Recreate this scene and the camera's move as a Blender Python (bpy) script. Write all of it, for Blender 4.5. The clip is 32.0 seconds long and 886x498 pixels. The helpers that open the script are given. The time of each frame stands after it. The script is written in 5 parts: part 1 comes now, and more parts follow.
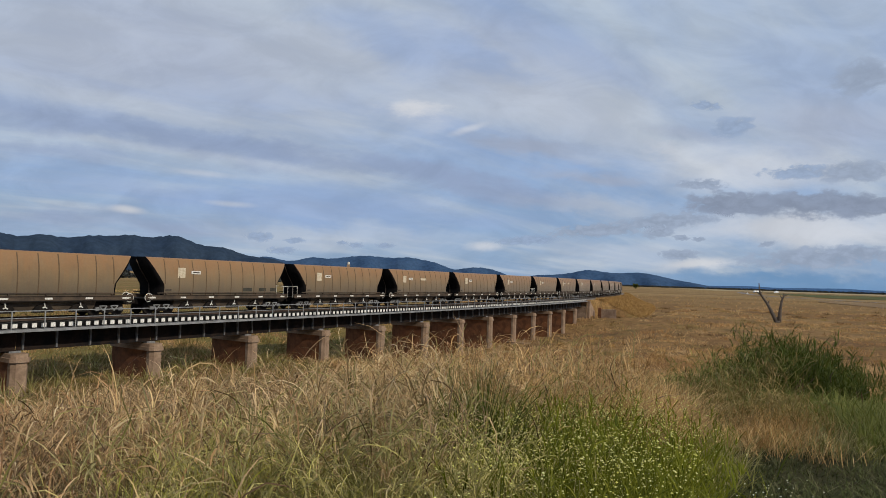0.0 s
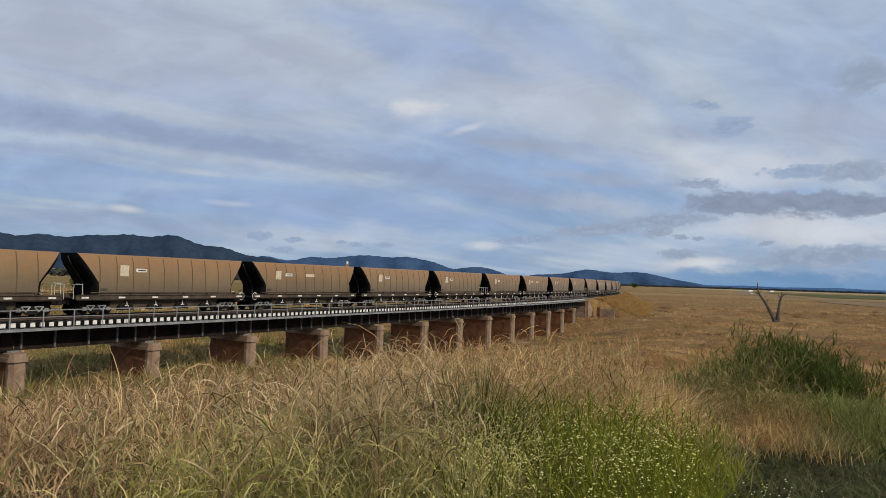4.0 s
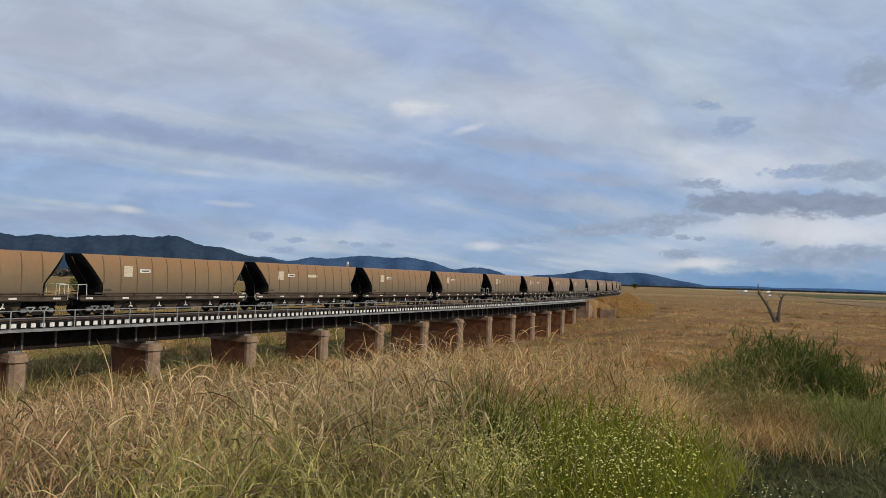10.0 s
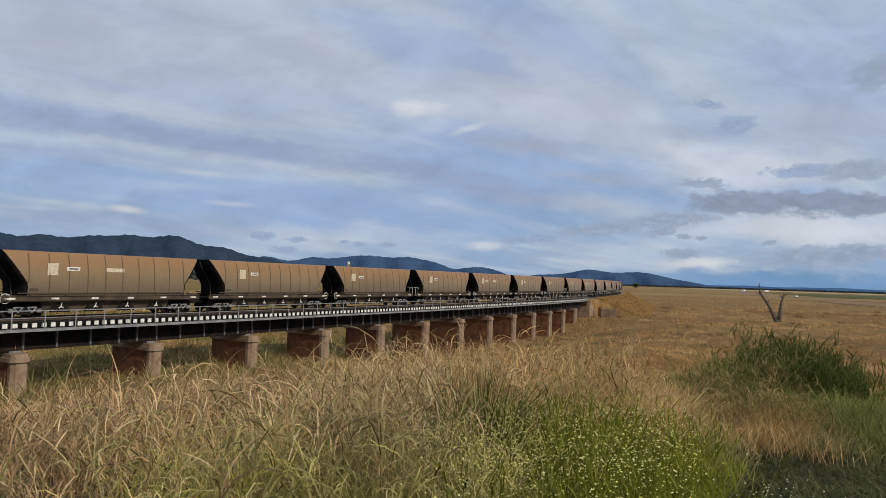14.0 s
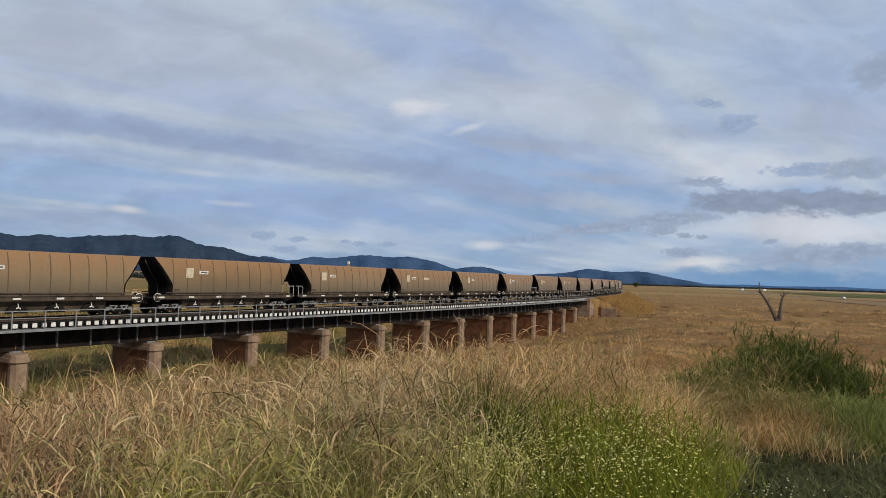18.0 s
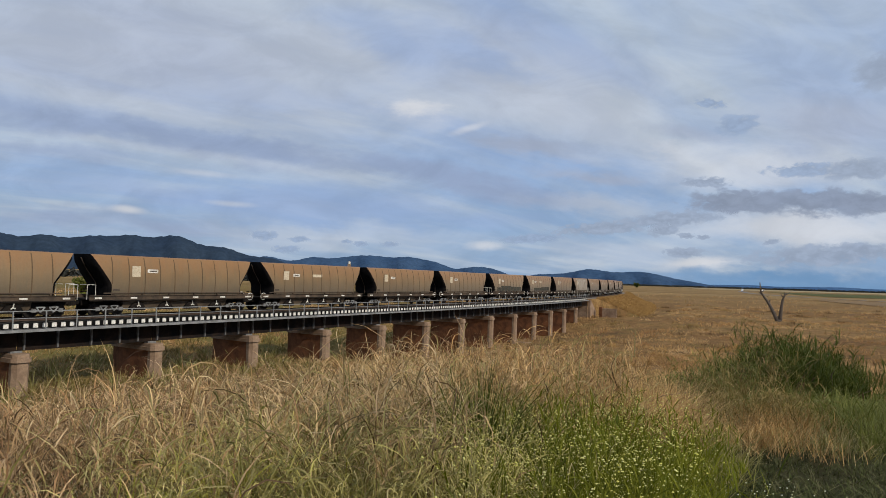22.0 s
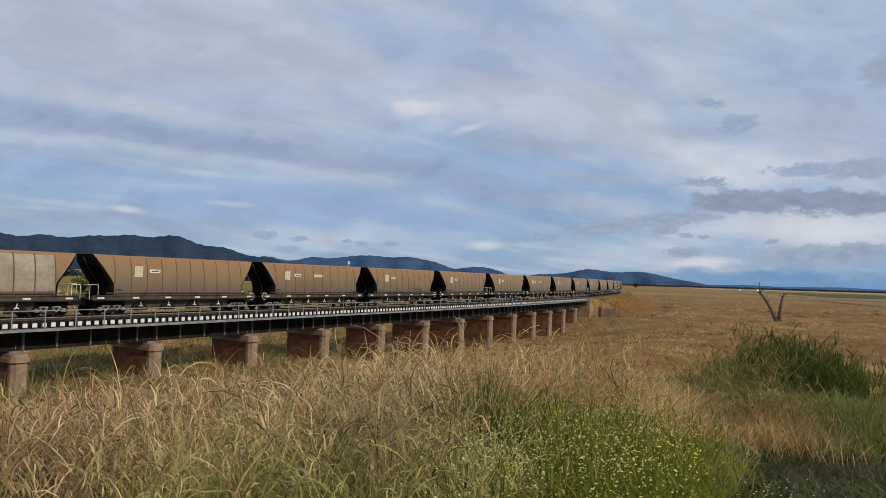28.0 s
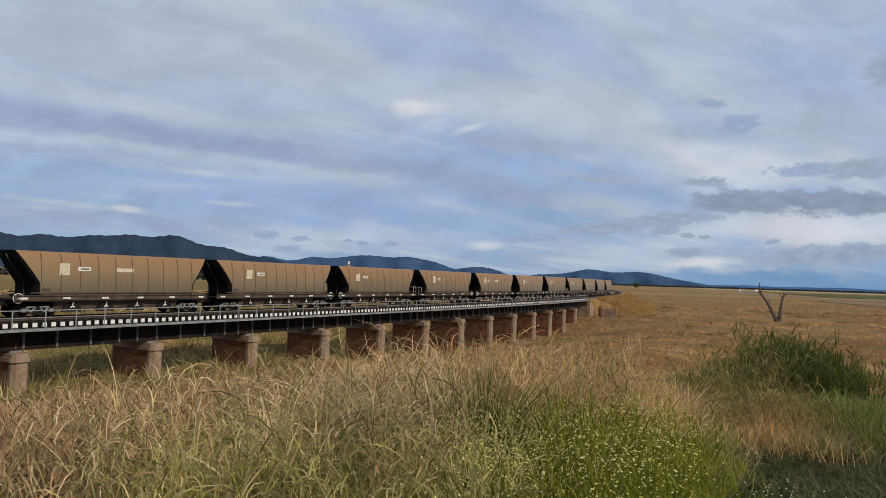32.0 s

******************************

Repeat the data exactly in full, omitting its pictures.

Recreate this scene and the camera's move as a Blender Python (bpy) script. Write all of it, for Blender 4.5. The clip is 32.0 seconds long and 886x498 pixels. The helpers that open the script are given. The time of each frame stands after it. The script is written in 5 parts: part 1 comes now, and more parts follow.
0.0 s
4.0 s
10.0 s
14.0 s
18.0 s
22.0 s
28.0 s
32.0 s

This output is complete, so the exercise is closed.